Copy the data exactly; pictures stay out of the copy.

◆ Data provided ◆
+===+

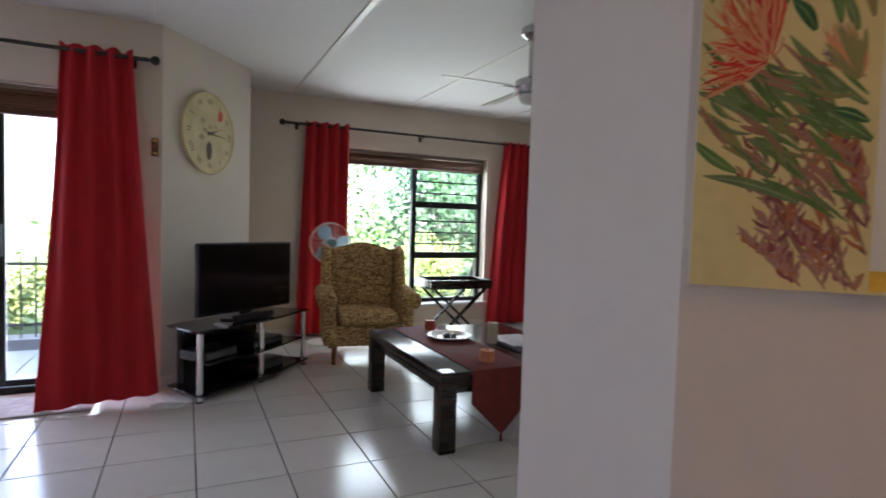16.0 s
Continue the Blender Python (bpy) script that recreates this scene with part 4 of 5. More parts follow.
    def leaf_pts(x0, y0, x1, y1, w, bend=0.0, n_=10):
        dx, dy = x1 - x0, y1 - y0
        L = math.hypot(dx, dy)
        px, py = -dy / L, dx / L
        a, b = [], []
        for k in range(n_ + 1):
            f = k / n_
            h = w * math.sin(math.pi * min(1, 0.06 + 0.94 * f)) ** 0.75
            cx, cy = x0 + dx * f + px * bend * math.sin(math.pi * f), y0 + dy * f + py * bend * math.sin(math.pi * f)
            a.append((cx + px * h, cy + py * h))
            b.append((cx - px * h, cy - py * h))
        seen, out = set(), []
        for p in a + b[::-1]:
            k2 = (round(p[0], 1), round(p[1], 1))
            if k2 not in seen:
                seen.add(k2)
                out.append(q(*p))
        return out

    def leaf(x0, y0, x1, y1, w, mat, bend=0.0):
        paint("leaf" if mat in (green, dgreen, sage, olive, rib) else "petal", leaf_pts(x0, y0, x1, y1, w, bend), mat)

    random.seed(11)
    # side panel: fine twigs, narrow leaves, and an orange flower head
    stems = ((357, 690, 205, 430, 18), (345, 742, 160, 575, 20), (300, 742, 185, 520, -12), (357, 650, 285, 440, 12), (330, 742, 255, 560, 14), (262, 740, 170, 668, 8), (356, 610, 318, 520, 6), (250, 735, 205, 640, 10))
    many("twig", [leaf_pts(x0, y0, x1, y1, 4.5, bd) for x0, y0, x1, y1, bd in stems], brown)
    sprigs = [[], [], [], []]
    for k in range(340):
        x0, y0, x1, y1, bd = random.choice(stems)
        f = random.random()
        x, y = x0 + (x1 - x0) * f, y0 + (y1 - y0) * f
        a = random.choice((-2.35, -1.25)) + random.uniform(-0.35, 0.35)
        L = random.uniform(16, 44)
        ex, ey = x + L * math.cos(a), y + L * math.sin(a)
        if 80 < ex < 358 and ey < 738:
            sprigs[k % 4].append(leaf_pts(x, y, ex, ey, random.uniform(2.4, 4.4), random.uniform(-8, 8), 6))
    for polys, m in zip(sprigs, (brown, wine, rust, twig)):
        many("twig", polys, m)
    for x0, y0, x1, y1, w, m, bd in ((100, 268, 72, 176, 7, olive, 0), (216, 300, 178, 208, 8, sage, 6), (229, 298, 222, 190, 8, green, 0), (275, 348, 236, 292, 11, dgreen, 4), (312, 345, 284, 252, 9, green, 5), (337, 360, 316, 298, 8, sage, 0), (358, 345, 343, 260, 8, olive, 0), (240, 420, 92, 368, 10, dgreen, -6), (332, 452, 158, 392, 11, green, -8), (360, 522, 225, 440, 15, green, 6), (352, 470, 232, 345, 9, sage, -8), (238, 486, 112, 404, 15, green, -8), (190, 478, 68, 412, 9, sage, 6), (262, 572, 178, 500, 13, green, 6), (165, 530, 66, 440, 9, olive, 8), (150, 556, 64, 494, 10, green, -4), (256, 610, 86, 558, 9, sage, 8), (300, 520, 215, 430, 7, olive, 5), (320, 500, 250, 470, 7, sage, -4), (210, 560, 120, 510, 7, olive, 5), (355, 495, 300, 470, 8, dgreen, 3)):
        leaf(x0, y0, x1, y1, w, m, bd)
        leaf(x0, y0, x0 + (x1 - x0) * 0.94, y0 + (y1 - y0) * 0.94, 1.2, rib if m is not olive else rust, bd)
    blades = [[], [], [], []]
    for k in range(90):
        x0, y0 = random.uniform(120, 358), random.uniform(400, 640)
        a = math.pi + random.choice((0.42, 0.6, 0.85)) + random.uniform(-0.12, 0.12)
        L = random.uniform(50, 125)
        x1, y1 = x0 + L * math.cos(a), y0 + L * math.sin(a)
        if x1 > 70 and y0 < 420 + 0.75 * x0:
            blades[k % 4].append(leaf_pts(x0, y0, x1, y1, random.uniform(2.5, 6), random.uniform(-10, 10), 8))
    for polys, m in zip(blades, (sage, olive, brown, green)):
        many("leaf", polys, m)
    fan = [[], [], []]
    for k in range(210):
        a = random.uniform(-3.5, -0.75)
        r = random.uniform(60, 190) * (1.0 if -2.6 < a < -1.2 else 0.72)
        b0 = random.uniform(5, 60)
        x1, y1 = 205 + r * math.cos(a), 385 + r * 0.95 * math.sin(a)
        if 70 < x1 < 228 and y1 > 178:
            fan[k % 3].append(leaf_pts(205 + b0 * math.cos(a), 385 + b0 * math.sin(a), x1, y1, 2.6, random.uniform(-14, 14), 6))
    for polys, m in zip(fan, (orange, red, salmon)):
        many("filament", polys, m)
    bud = [[], [], []]
    for k in range(60):
        x1, y1 = 315 + random.uniform(-32, 36), 345 + random.uniform(-8, 60)
        bud[k % 3].append(leaf_pts(340, 432, x1, y1, 3.2, random.uniform(-5, 5), 6))
    for polys, m in zip(bud, (mauve, salmon, olive)):
        many("filament", polys, m)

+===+

◆ Written response ◆
16.0 s
Continue the Blender Python (bpy) script that recreates this scene with part 4 of 5. More parts follow.
    def leaf_pts(x0, y0, x1, y1, w, bend=0.0, n_=10):
        dx, dy = x1 - x0, y1 - y0
        L = math.hypot(dx, dy)
        px, py = -dy / L, dx / L
        a, b = [], []
        for k in range(n_ + 1):
            f = k / n_
            h = w * math.sin(math.pi * min(1, 0.06 + 0.94 * f)) ** 0.75
            cx, cy = x0 + dx * f + px * bend * math.sin(math.pi * f), y0 + dy * f + py * bend * math.sin(math.pi * f)
            a.append((cx + px * h, cy + py * h))
            b.append((cx - px * h, cy - py * h))
        seen, out = set(), []
        for p in a + b[::-1]:
            k2 = (round(p[0], 1), round(p[1], 1))
            if k2 not in seen:
                seen.add(k2)
                out.append(q(*p))
        return out

    def leaf(x0, y0, x1, y1, w, mat, bend=0.0):
        paint("leaf" if mat in (green, dgreen, sage, olive, rib) else "petal", leaf_pts(x0, y0, x1, y1, w, bend), mat)

    random.seed(11)
    # side panel: fine twigs, narrow leaves, and an orange flower head
    stems = ((357, 690, 205, 430, 18), (345, 742, 160, 575, 20), (300, 742, 185, 520, -12), (357, 650, 285, 440, 12), (330, 742, 255, 560, 14), (262, 740, 170, 668, 8), (356, 610, 318, 520, 6), (250, 735, 205, 640, 10))
    many("twig", [leaf_pts(x0, y0, x1, y1, 4.5, bd) for x0, y0, x1, y1, bd in stems], brown)
    sprigs = [[], [], [], []]
    for k in range(340):
        x0, y0, x1, y1, bd = random.choice(stems)
        f = random.random()
        x, y = x0 + (x1 - x0) * f, y0 + (y1 - y0) * f
        a = random.choice((-2.35, -1.25)) + random.uniform(-0.35, 0.35)
        L = random.uniform(16, 44)
        ex, ey = x + L * math.cos(a), y + L * math.sin(a)
        if 80 < ex < 358 and ey < 738:
            sprigs[k % 4].append(leaf_pts(x, y, ex, ey, random.uniform(2.4, 4.4), random.uniform(-8, 8), 6))
    for polys, m in zip(sprigs, (brown, wine, rust, twig)):
        many("twig", polys, m)
    for x0, y0, x1, y1, w, m, bd in ((100, 268, 72, 176, 7, olive, 0), (216, 300, 178, 208, 8, sage, 6), (229, 298, 222, 190, 8, green, 0), (275, 348, 236, 292, 11, dgreen, 4), (312, 345, 284, 252, 9, green, 5), (337, 360, 316, 298, 8, sage, 0), (358, 345, 343, 260, 8, olive, 0), (240, 420, 92, 368, 10, dgreen, -6), (332, 452, 158, 392, 11, green, -8), (360, 522, 225, 440, 15, green, 6), (352, 470, 232, 345, 9, sage, -8), (238, 486, 112, 404, 15, green, -8), (190, 478, 68, 412, 9, sage, 6), (262, 572, 178, 500, 13, green, 6), (165, 530, 66, 440, 9, olive, 8), (150, 556, 64, 494, 10, green, -4), (256, 610, 86, 558, 9, sage, 8), (300, 520, 215, 430, 7, olive, 5), (320, 500, 250, 470, 7, sage, -4), (210, 560, 120, 510, 7, olive, 5), (355, 495, 300, 470, 8, dgreen, 3)):
        leaf(x0, y0, x1, y1, w, m, bd)
        leaf(x0, y0, x0 + (x1 - x0) * 0.94, y0 + (y1 - y0) * 0.94, 1.2, rib if m is not olive else rust, bd)
    blades = [[], [], [], []]
    for k in range(90):
        x0, y0 = random.uniform(120, 358), random.uniform(400, 640)
        a = math.pi + random.choice((0.42, 0.6, 0.85)) + random.uniform(-0.12, 0.12)
        L = random.uniform(50, 125)
        x1, y1 = x0 + L * math.cos(a), y0 + L * math.sin(a)
        if x1 > 70 and y0 < 420 + 0.75 * x0:
            blades[k % 4].append(leaf_pts(x0, y0, x1, y1, random.uniform(2.5, 6), random.uniform(-10, 10), 8))
    for polys, m in zip(blades, (sage, olive, brown, green)):
        many("leaf", polys, m)
    fan = [[], [], []]
    for k in range(210):
        a = random.uniform(-3.5, -0.75)
        r = random.uniform(60, 190) * (1.0 if -2.6 < a < -1.2 else 0.72)
        b0 = random.uniform(5, 60)
        x1, y1 = 205 + r * math.cos(a), 385 + r * 0.95 * math.sin(a)
        if 70 < x1 < 228 and y1 > 178:
            fan[k % 3].append(leaf_pts(205 + b0 * math.cos(a), 385 + b0 * math.sin(a), x1, y1, 2.6, random.uniform(-14, 14), 6))
    for polys, m in zip(fan, (orange, red, salmon)):
        many("filament", polys, m)
    bud = [[], [], []]
    for k in range(60):
        x1, y1 = 315 + random.uniform(-32, 36), 345 + random.uniform(-8, 60)
        bud[k % 3].append(leaf_pts(340, 432, x1, y1, 3.2, random.uniform(-5, 5), 6))
    for polys, m in zip(bud, (mauve, salmon, olive)):
        many("filament", polys, m)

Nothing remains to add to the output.